Metadata coherence requires that the mission planning system and the data management system share a common mission record — an identifier that connects the pre-flight plan, the flight logs, the raw sensor data files, and the processed outputs. Programs that run their mission planning in one tool (Mission Planner, QGroundControl) and their data management in another (a shared drive folder structure, a custom asset management database) have to manually bridge that connection for every mission. At 50 missions per day, that manual bridging is a significant overhead burden and a consistent source of metadata errors.

What Changes When Data Architecture Is Designed, Not Inherited

The programs that have addressed data architecture deliberately — rather than inheriting a collection of ad hoc practices from their initial operations — describe a consistent set of operational improvements: fewer processing pipeline failures from mislabeled or corrupted input data; faster turnaround from collection to deliverable-ready output because the transfer and ingestion steps are reliable and automated; better audit trail documentation for compliance and contractual review; and — perhaps most importantly — mission supervisors who can see in real time which aircraft's data has been successfully ingested and processed, rather than discovering data gaps days after the collection event when the processing pipeline surfaces a missing mission segment.

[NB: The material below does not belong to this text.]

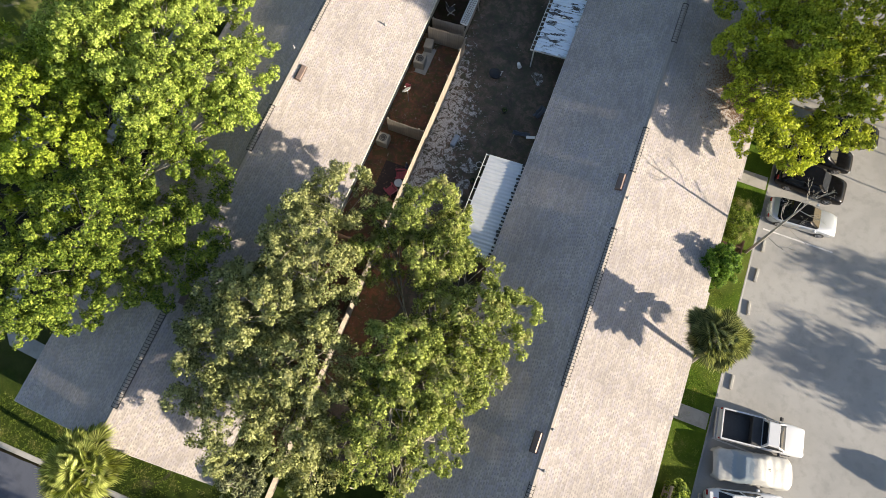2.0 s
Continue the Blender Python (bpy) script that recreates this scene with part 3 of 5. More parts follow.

The SD card isn't going away immediately — the physics of high-rate sensor data capture and the current state of wireless infrastructure at remote operating sites make it the practical reality for most programs today. What can change is everything surrounding the SD card: the transfer protocols, the metadata standards, the ingestion automation, and the processing queue management. That's where the throughput gains are, and where the data reliability improvements that clients and internal stakeholders need actually live.